__PROVIDED MATERIAL__:
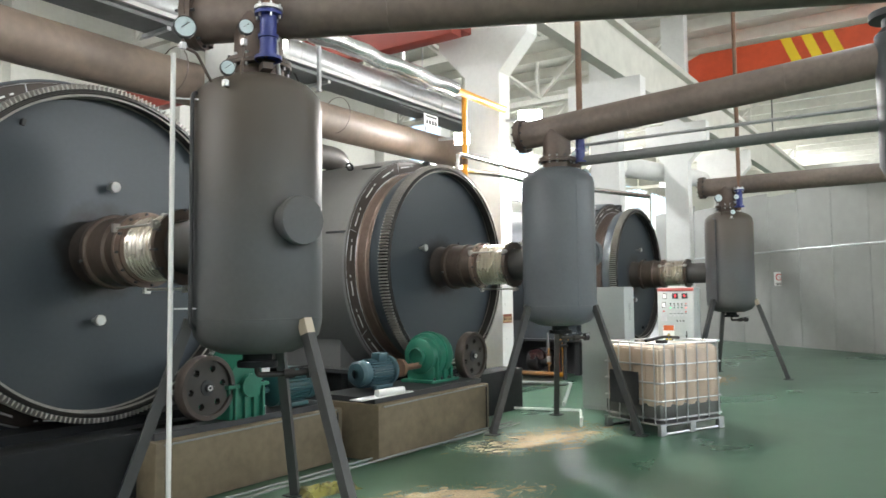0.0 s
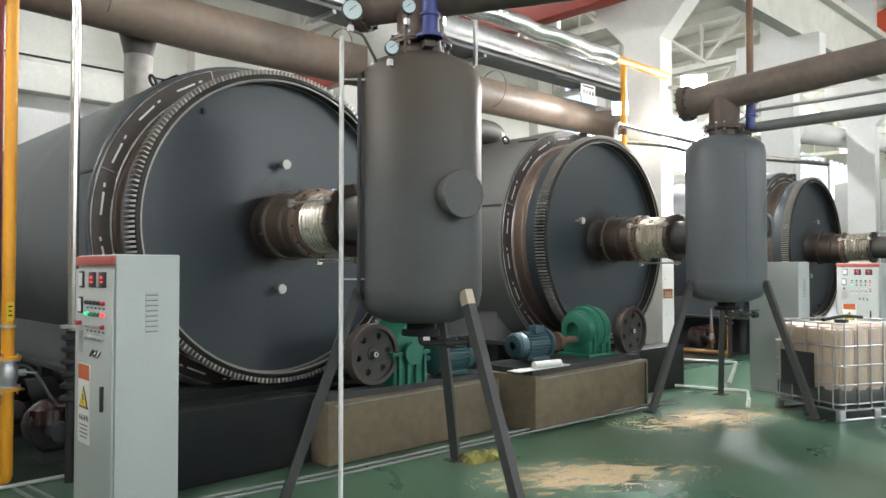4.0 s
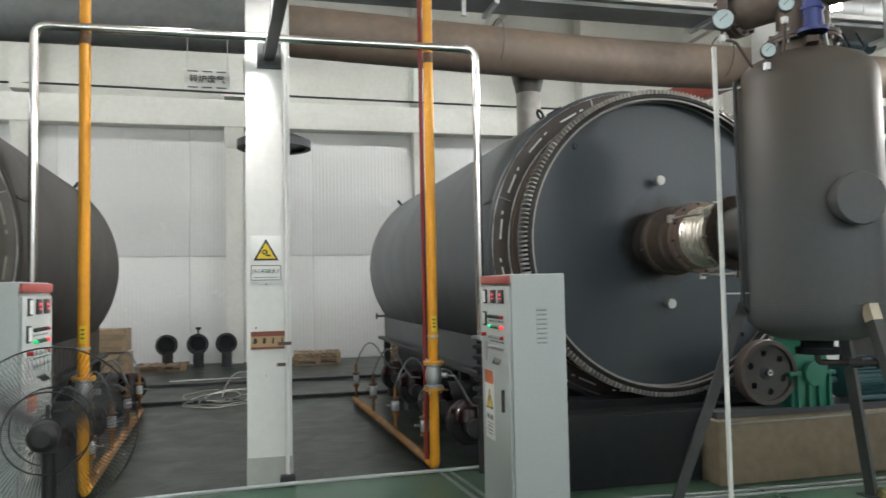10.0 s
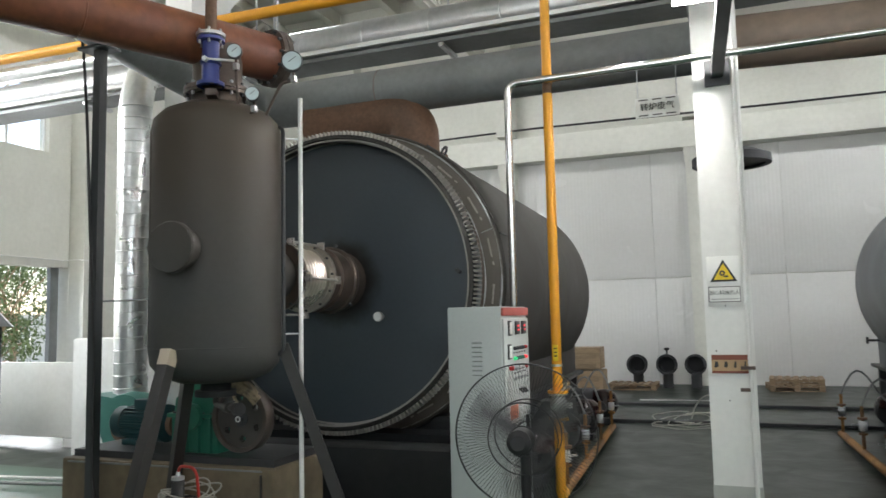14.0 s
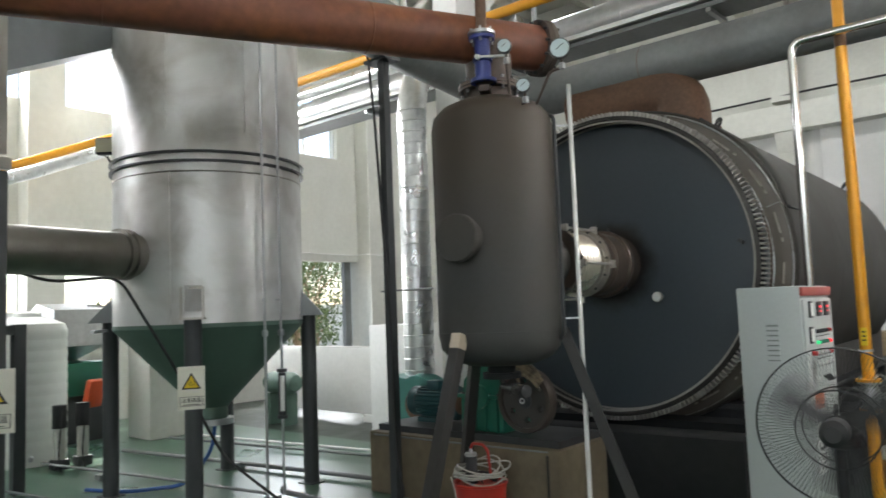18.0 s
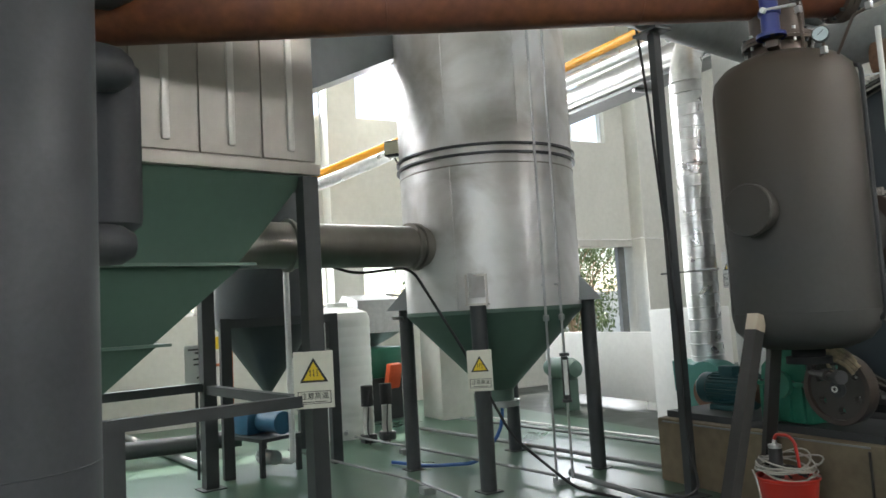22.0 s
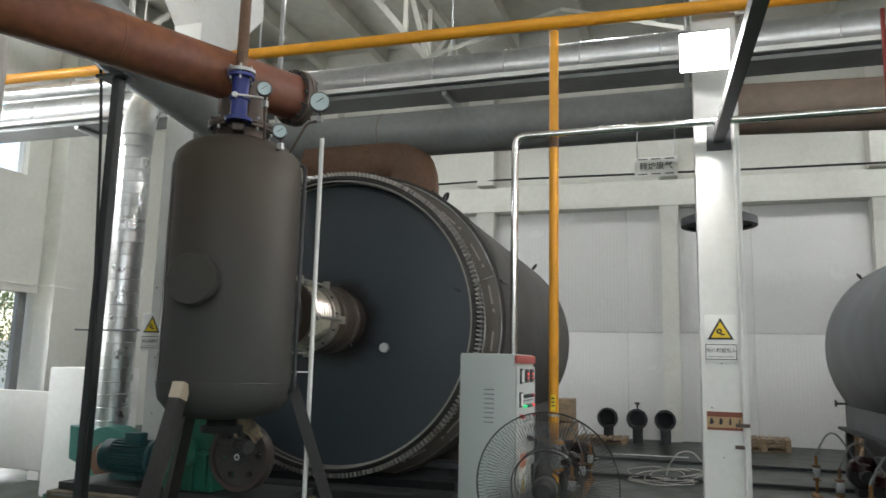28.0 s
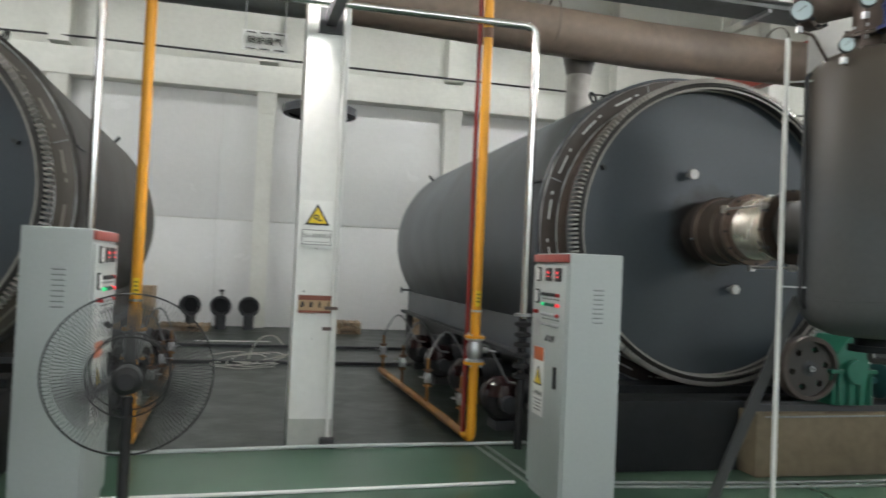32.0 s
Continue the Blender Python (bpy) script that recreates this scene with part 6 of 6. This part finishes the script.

__EXERCISE OBJECTIVE__: Leaving out the pictures, repeat the data above exactly.

__TASK ANSWER__:
0.0 s
4.0 s
10.0 s
14.0 s
18.0 s
22.0 s
28.0 s
32.0 s
Continue the Blender Python (bpy) script that recreates this scene with part 6 of 6. This part finishes the script.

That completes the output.